Customers can be so fickle, right? You give them the best products, service and personal attention for years, even decades. You may even wine-and-dine them, but if they find a slightly better price online, they grill you for discounts. Wait, you thought I was talking about your customers? Maybe not yet, pilgrim, but there’s a reason why your digital “service center” is an important competitive asset to evaluate for 2019.
I’m digesting the findings of a new study by Deloitte on the five-day Thanksgiving shopaganza that includes both Black Friday and Cyber Monday. I don’t want to know what’s next but if I were in charge, it would be something catchy like “Credit-Card-on-the-Chopping Block Tuesday.” (There’s a reason I’ve stayed with the distribution industry for 30+ years.)
Though the survey is about B2C and consumer purchasing behavior, there’s enough heartburn in the results to go round for B2B as well. Because as we have all seen, witnessed and heard ad nauseum, Amazon and others have changed the expectations of consumers – our expectations! – for pricing transparency and ease of shopping experience. There’s a reason why Amazon Business is carving out a bigger slice of the market.
If there is a better weekend to train people to shop for price, I don’t know of one. I think the new term for this is “gamifying the experience”. Once upon a time, long, long ago, stores began opening on Thanksgiving Day. The axe has fallen on that trend, and now more sales are going online. Black Friday is still a big deal, but Cyber Monday is now when consumers gobble up the most bargains.
There are a few takeaways for distributors from this survey. Here’s the first:
- Over Thanksgiving weekend, 89 percent of shoppers plan to shop in stores while 91 percent plan to shop online; 63 percent say they plan to take advantage of early Black Friday deals online.
- Overall, 81 percent of weekend shoppers plan to head online or to stores on Black Friday, but Cyber Monday is gearing up to take the largest slice of the pie at an average of $170 per person, higher than all other shopping days.
Just as many people plan to shop online as go to a store over the weekend, and websites are harvesting a greater share of wallet than ever. We’ve seen that consistently in reports from Grainger and others for years; this is a trend that keeps tilting digital.

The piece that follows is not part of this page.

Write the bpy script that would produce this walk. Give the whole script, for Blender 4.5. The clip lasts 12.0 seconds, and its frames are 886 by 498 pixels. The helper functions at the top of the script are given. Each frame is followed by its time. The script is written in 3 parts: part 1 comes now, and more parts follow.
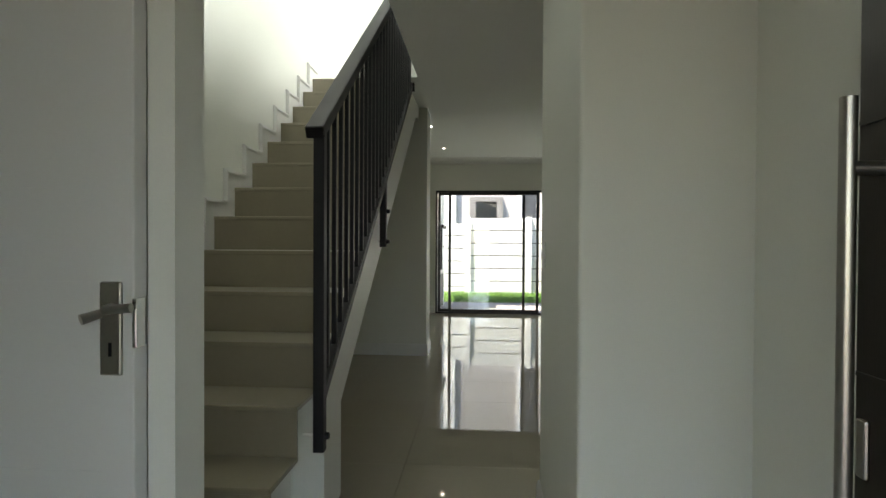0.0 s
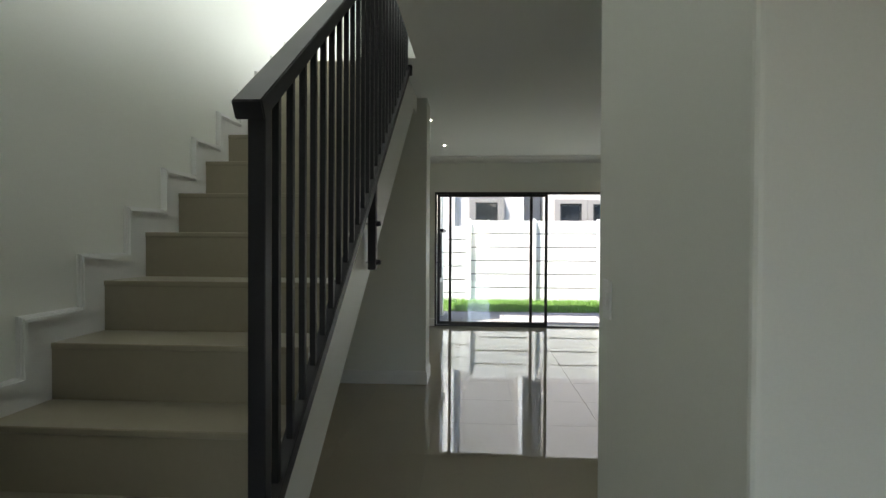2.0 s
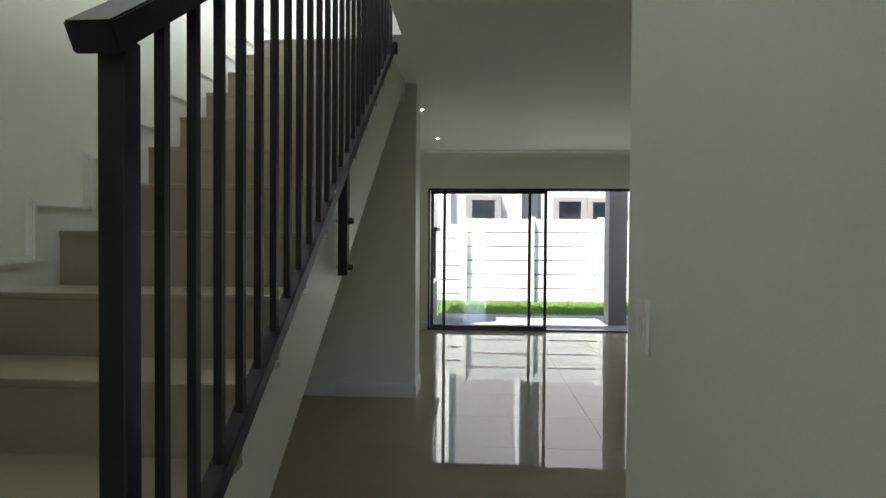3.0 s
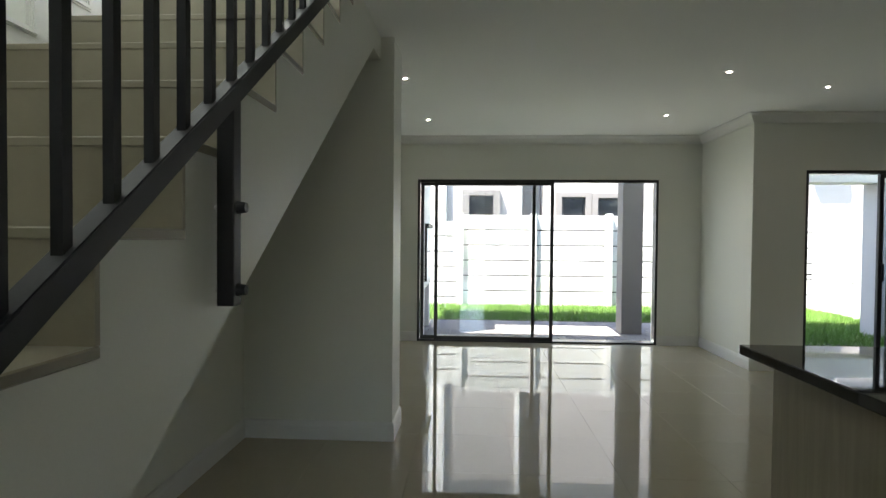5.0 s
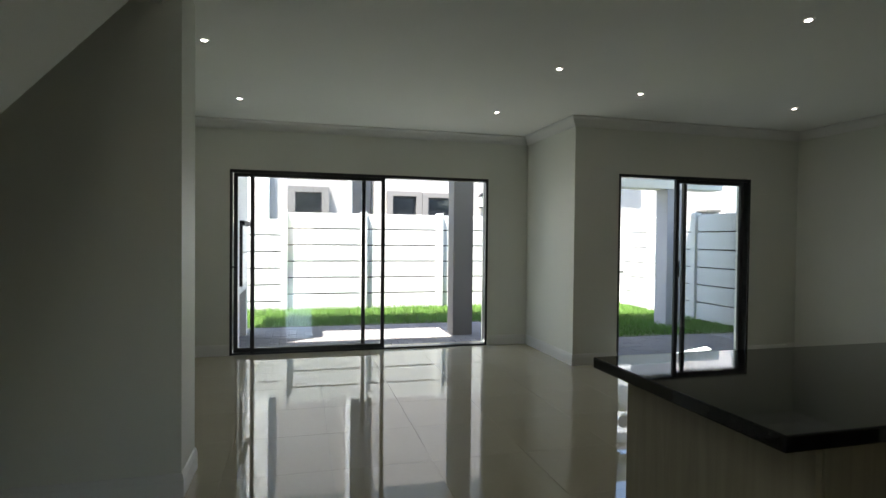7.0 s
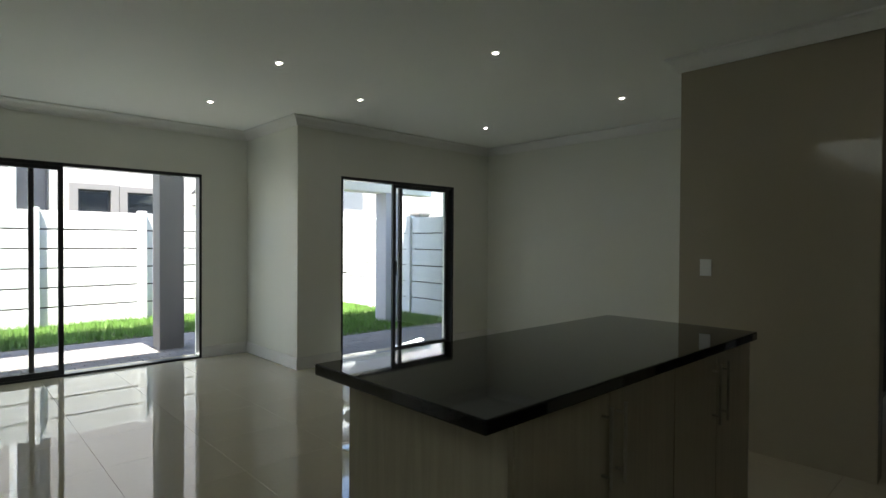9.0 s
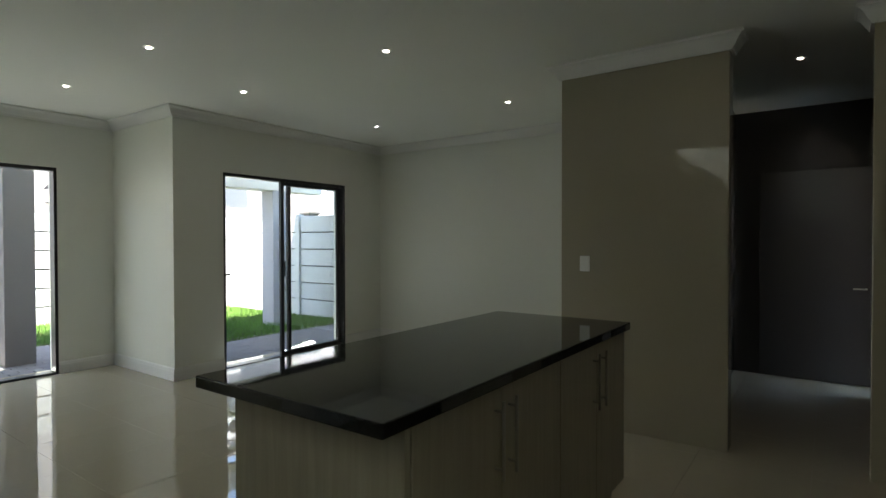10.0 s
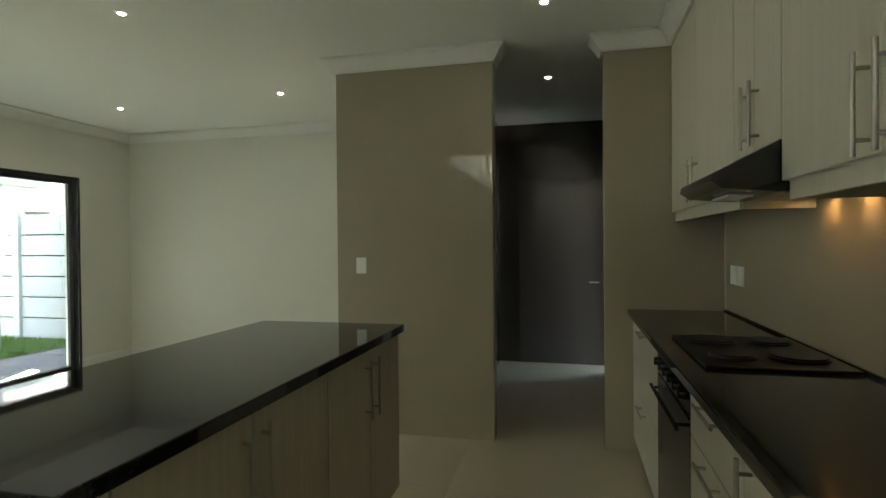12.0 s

- Shoppers have already baked in their mobile and online backup options to manage the holiday rush: More than half (51 percent) say they’ll go to another retailer if a site has technical issues or is otherwise ham-handed; 41 percent indicate they would buy something online while in-store if they get better pricing; and 27 percent would check out while using their mobile device in the store to avoid long lines at the register.
I have viewed the opening of Amazon self-serve stores with the same skepticism as the notion that drones will take over for delivery trucks. I know there’s more than a kernel of truth that digital checkout and self-serve stores are coming – great for a few small niches like dense urban areas with millennials who tend to buy more prepared foods, just not full force in 2018. But I know it will arrive at my Safeway sooner than I think.
What got my attention above is how it is now second nature for so many of us to roll on to a new retailer if we run into a service roadblock. My argument is not that distribution customers have crossed completely into another world, but when it comes to service expectations in their personal vs. business buying, the difference in expectations is potato vs. poh-tah-to. B2C and B2B are mashing together. No bones about it.
So if you are looking for your family at some point this weekend and they are nowhere to be found, don’t assume they are in line down at Best Buy. There’s an equal chance they’re at your kitchen table with a laptop and credit card, or simply one-click purchasing their way through the holiday and avoiding the parking lots. Unless they’re watching their favorite YouTuber, that is.